As a teen, I used to waltz into the holidays like a guest in Gatsby’s mansion. Everyone you love (and sometimes hate) gathers together; teachers, deans and principals can’t hound you and everyone drinks. A lot.
My friends and I were punk kids, or something adjacent, and the winter season meant less time at school, more time to do whatever. Usually, we picked someone’s house and spent the days and nights there sneaking alcohol — or just openly drinking — and practically competing to see who could smoke more weed and cigarettes.
Now, for those of us who made it to the chapter titled, “Struggling-To-Be-A-Sober Adult,” the holiday stress beckons us again toward liquor and smoke.
As teenagers, we just didn’t care.
The original group — my best friends Mike and Jimi and myself — bounced around each others' houses showing each other music and raging around our rooms with bargain instruments. For years I never saw Jimi more than an arm’s reach from a guitar. I always wanted to be as good as he was.
Before long, however, we’d set down the strings in favor of silver-canned light beer stolen from Mike’s dad. We partied at Jimi’s when his dad was away, chatting about rock star dreams as the nights died down.
Eventually, someone took another step. I’m not sure who went first, but it didn’t matter in the end. We did most things together.
Jimi introduced me to cocaine. I remember walking out of his bathroom and introducing myself to everyone at the party a second time. I was 17.
On my 18th birthday, Mike showed me acid. We lied on the floor of my first apartment listening to Phil Collins while the ceiling crept and danced above us.

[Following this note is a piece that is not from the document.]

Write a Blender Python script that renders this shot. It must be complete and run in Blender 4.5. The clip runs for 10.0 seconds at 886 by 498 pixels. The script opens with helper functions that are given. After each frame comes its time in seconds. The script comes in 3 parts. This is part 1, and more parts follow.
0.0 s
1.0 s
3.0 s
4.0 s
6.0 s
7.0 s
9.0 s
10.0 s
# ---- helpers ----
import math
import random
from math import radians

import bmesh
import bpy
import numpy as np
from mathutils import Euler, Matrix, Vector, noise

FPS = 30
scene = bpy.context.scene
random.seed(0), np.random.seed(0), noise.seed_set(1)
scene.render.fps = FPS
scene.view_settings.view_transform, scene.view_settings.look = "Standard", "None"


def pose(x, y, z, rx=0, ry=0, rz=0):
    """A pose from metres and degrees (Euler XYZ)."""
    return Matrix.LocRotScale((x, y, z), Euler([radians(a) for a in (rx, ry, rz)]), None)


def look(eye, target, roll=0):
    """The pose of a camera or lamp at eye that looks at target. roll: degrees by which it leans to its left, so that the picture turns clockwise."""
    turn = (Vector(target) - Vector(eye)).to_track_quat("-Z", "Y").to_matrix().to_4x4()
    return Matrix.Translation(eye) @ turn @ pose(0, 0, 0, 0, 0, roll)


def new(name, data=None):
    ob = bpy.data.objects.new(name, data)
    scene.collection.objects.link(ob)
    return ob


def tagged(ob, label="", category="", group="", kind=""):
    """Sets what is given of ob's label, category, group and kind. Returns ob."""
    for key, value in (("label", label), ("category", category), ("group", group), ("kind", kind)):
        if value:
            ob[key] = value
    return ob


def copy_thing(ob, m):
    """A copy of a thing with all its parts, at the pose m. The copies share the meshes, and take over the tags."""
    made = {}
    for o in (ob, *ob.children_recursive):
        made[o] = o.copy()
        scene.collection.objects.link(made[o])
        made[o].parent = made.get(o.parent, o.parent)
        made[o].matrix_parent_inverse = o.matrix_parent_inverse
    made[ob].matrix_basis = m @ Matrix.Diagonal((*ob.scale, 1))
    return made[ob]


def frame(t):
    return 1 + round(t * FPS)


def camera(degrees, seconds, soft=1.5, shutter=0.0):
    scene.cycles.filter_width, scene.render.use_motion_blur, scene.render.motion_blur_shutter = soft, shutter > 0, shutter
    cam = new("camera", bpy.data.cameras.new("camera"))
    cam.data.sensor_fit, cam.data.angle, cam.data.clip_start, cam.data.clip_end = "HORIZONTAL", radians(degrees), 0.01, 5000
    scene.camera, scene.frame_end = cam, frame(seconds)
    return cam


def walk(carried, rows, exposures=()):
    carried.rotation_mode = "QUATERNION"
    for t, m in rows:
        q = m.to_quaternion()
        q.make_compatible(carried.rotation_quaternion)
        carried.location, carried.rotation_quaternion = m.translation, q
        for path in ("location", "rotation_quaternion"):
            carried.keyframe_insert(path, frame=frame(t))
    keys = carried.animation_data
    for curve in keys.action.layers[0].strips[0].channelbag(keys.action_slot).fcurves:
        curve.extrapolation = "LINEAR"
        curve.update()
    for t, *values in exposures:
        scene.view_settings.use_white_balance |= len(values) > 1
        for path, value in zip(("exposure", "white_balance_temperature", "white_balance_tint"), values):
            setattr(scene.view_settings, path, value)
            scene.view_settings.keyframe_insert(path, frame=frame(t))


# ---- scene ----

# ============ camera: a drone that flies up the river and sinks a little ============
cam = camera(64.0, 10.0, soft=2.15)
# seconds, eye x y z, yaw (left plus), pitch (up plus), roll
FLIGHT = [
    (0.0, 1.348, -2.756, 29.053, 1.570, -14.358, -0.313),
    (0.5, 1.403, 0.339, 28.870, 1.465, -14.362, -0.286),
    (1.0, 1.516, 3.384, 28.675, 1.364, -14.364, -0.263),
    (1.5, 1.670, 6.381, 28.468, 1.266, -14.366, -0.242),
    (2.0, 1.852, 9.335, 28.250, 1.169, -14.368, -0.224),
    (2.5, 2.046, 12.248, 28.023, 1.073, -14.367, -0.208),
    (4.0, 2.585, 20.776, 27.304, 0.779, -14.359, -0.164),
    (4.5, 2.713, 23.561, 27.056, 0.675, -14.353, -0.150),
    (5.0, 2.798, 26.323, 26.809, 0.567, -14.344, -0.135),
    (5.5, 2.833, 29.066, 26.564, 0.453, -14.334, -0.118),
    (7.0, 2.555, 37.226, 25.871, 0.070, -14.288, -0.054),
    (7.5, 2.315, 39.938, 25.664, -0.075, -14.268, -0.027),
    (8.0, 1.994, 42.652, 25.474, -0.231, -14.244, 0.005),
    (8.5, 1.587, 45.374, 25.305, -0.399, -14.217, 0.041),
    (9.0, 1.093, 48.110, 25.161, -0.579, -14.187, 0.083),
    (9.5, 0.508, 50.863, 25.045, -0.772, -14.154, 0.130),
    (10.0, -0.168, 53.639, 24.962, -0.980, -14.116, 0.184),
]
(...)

We came from broken homes. Single parents like my mom or Jimi’s dad had no idea what we were up to while they worked or slept. Mike’s parents divorced and didn’t seem to communicate much.
As we delved deeper into the pills, powders and pale ales, I wondered how long it’d take for an adult to say something. None of us wanted to get in trouble, but we didn’t do much to avoid it.
After high school, things turned grittier. Suddenly the responsibilities mounted. The drugs we snuck around felt less adventurous. We went from cool punk kids to deadbeat local adults.
I remember feeling truly worried watching Jimi pop painkillers on the couch at noon on a weekday. I wasn’t much better, treating myself to a blunt and a Xanax most nights to fall asleep.
Eventually, the thing that stopped us was ourselves.
I remember waking up from a nap just a few days after New Year’s Day in 2019 to a phone call. My gut sank to the earth’s core as Mike told me our immortality was a lie. Jimi was dead. He’d simply taken one too many pills the night before, went to bed and never woke up.
After that, change came. I knew my own self-destructive abuse put me on the same dark path. I had just begun classes at Lakeland Community College and decided the academic grindstone sounded better than death. I cut back to only smoking marijuana and drinking (although still a bit too much). A year later when I transferred to Kent State University, I took it further, cutting all substances entirely: no cigarettes, no booze, no weed.
I’d never felt so irritable, but eventually the roar quieted down — life hushed a bit as I gained the focus I needed to chase my dreams.
Mike took a different route. He’d dropped out of school in favor of a music career, something he thought he’d do alongside Jimi. After a period of soul searching and the trial and error of music production, he scored an indie film set to release in 2023, Daddy Loves You.
Not long after Mike landed his first real gig composing, I graduated with a higher GPA than I could’ve dreamed of in grade school and landed my first job, here at Cleveland Magazine.
Over the last few holiday seasons, I believe we’ve learned to waltz again, albeit trading drinking games with board games.Things feel somber around Jimi’s anniversary, we lost Mike’s dad to alcohol-related organ failure two Decembers ago — but we smile and comfort each other nonetheless. We congratulate ourselves on our accomplishments and dedicate them to our lost loved ones. We look ahead to the future with optimism, and now, the drinks are for cheering, not spiraling.